(Items listed in a dataset)
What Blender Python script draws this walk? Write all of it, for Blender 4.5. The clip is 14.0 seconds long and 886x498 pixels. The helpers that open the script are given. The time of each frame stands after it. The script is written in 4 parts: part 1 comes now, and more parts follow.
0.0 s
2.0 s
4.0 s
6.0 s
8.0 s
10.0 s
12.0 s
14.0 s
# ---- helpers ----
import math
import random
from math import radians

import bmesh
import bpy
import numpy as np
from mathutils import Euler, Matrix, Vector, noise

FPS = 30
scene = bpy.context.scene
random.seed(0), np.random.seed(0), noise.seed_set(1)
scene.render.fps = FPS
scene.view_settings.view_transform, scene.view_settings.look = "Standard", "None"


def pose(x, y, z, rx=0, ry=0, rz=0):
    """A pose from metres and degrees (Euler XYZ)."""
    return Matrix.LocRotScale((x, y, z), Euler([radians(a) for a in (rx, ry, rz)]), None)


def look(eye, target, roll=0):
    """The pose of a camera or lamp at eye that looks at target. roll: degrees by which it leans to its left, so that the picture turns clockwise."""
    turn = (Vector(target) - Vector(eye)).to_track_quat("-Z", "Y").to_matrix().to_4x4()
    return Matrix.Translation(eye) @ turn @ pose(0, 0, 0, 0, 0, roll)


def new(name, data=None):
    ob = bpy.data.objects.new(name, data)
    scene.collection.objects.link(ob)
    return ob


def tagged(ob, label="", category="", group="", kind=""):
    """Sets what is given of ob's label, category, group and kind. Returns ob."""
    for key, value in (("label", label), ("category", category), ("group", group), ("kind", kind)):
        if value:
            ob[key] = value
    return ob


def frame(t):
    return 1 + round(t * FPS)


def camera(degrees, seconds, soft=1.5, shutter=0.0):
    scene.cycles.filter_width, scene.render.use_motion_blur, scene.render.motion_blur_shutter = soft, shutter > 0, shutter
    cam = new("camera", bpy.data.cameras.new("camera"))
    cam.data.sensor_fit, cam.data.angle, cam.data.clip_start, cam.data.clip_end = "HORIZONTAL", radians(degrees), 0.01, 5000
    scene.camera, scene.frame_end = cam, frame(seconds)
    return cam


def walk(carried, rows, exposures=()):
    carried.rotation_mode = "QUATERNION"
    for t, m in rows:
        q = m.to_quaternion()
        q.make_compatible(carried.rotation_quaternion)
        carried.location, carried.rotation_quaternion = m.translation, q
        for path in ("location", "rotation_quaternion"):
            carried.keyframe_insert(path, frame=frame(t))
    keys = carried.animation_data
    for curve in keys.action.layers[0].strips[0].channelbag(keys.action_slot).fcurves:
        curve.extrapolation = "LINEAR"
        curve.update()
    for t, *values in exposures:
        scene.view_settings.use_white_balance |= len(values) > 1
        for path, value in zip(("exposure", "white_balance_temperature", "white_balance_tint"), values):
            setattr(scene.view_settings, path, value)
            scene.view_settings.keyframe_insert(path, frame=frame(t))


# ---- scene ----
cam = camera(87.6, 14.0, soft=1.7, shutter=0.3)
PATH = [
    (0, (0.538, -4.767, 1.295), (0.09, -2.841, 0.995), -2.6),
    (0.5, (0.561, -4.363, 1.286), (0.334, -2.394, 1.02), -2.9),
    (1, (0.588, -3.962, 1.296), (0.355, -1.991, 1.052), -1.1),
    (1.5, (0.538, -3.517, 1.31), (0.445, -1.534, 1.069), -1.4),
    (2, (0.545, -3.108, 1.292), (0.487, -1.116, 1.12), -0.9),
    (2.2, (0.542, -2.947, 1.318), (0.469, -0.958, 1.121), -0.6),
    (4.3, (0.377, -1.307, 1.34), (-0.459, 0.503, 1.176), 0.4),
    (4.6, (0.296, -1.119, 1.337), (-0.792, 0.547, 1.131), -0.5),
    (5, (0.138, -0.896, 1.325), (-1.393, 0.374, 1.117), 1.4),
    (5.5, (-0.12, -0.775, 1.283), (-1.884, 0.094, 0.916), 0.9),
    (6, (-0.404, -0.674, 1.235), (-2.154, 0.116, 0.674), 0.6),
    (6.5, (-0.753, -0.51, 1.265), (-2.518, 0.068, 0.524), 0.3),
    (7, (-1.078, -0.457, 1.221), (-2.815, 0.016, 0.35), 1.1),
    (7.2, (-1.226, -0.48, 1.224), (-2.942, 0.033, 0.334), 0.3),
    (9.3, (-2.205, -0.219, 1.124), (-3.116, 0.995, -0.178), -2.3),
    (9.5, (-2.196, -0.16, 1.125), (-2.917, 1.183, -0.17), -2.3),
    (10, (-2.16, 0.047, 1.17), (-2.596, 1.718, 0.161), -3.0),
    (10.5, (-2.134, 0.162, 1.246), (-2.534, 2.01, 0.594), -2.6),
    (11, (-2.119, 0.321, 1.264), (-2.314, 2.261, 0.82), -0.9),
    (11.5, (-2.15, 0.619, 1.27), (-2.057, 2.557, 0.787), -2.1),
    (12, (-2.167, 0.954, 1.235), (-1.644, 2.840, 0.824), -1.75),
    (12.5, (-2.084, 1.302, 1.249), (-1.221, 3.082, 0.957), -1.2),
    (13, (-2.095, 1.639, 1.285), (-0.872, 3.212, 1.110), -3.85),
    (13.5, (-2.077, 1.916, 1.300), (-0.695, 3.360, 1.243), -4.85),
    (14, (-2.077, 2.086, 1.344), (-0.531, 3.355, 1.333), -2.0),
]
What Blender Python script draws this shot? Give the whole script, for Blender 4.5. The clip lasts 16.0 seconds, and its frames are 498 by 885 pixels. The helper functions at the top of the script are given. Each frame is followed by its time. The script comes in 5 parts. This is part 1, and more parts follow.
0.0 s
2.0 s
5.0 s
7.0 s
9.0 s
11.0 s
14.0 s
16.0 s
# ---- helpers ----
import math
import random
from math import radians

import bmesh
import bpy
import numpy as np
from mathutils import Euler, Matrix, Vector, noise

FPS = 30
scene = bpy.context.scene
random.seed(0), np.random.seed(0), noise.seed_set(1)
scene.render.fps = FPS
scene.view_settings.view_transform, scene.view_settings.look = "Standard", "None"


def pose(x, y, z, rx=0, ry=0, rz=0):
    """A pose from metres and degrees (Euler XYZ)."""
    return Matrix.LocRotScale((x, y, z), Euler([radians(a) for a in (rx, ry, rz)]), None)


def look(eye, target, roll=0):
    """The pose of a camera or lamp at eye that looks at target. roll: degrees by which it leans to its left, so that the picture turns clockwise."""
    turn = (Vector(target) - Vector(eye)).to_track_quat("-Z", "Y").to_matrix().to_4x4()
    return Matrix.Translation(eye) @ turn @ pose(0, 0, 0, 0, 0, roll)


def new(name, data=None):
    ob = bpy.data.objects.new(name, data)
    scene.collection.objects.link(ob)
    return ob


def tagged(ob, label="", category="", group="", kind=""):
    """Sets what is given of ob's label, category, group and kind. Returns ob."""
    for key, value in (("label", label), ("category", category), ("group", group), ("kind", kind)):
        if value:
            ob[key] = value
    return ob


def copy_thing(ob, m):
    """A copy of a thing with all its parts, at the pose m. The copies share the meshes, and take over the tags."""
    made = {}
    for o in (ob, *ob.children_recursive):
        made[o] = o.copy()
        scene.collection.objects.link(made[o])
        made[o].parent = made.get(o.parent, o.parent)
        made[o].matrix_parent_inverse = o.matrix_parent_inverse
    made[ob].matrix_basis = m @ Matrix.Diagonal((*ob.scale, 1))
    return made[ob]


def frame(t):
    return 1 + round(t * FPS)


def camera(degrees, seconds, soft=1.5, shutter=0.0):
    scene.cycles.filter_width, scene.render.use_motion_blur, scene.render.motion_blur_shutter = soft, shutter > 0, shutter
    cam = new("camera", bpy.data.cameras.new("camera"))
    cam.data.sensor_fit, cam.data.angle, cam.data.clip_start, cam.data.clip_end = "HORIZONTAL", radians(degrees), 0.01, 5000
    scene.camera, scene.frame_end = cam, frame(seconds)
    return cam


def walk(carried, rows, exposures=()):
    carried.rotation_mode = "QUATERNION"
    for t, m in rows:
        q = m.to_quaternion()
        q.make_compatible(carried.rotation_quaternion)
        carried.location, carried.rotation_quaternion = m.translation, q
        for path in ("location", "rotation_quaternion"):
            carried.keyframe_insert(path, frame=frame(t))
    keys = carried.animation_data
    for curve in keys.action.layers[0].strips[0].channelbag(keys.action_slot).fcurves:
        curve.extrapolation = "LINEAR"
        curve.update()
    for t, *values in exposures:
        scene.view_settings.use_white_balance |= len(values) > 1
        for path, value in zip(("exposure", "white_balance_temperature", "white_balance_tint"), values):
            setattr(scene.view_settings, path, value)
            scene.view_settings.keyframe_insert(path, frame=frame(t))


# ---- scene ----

> _Brief_: Each line above that holds the string "time" should be copied and shown.

> _Output for this task_:
What Blender Python script draws this walk? Write all of it, for Blender 4.5. The clip is 14.0 seconds long and 886x498 pixels. The helpers that open the script are given. The time of each frame stands after it. The script is written in 4 parts: part 1 comes now, and more parts follow.
What Blender Python script draws this shot? Give the whole script, for Blender 4.5. The clip lasts 16.0 seconds, and its frames are 498 by 885 pixels. The helper functions at the top of the script are given. Each frame is followed by its time. The script comes in 5 parts. This is part 1, and more parts follow.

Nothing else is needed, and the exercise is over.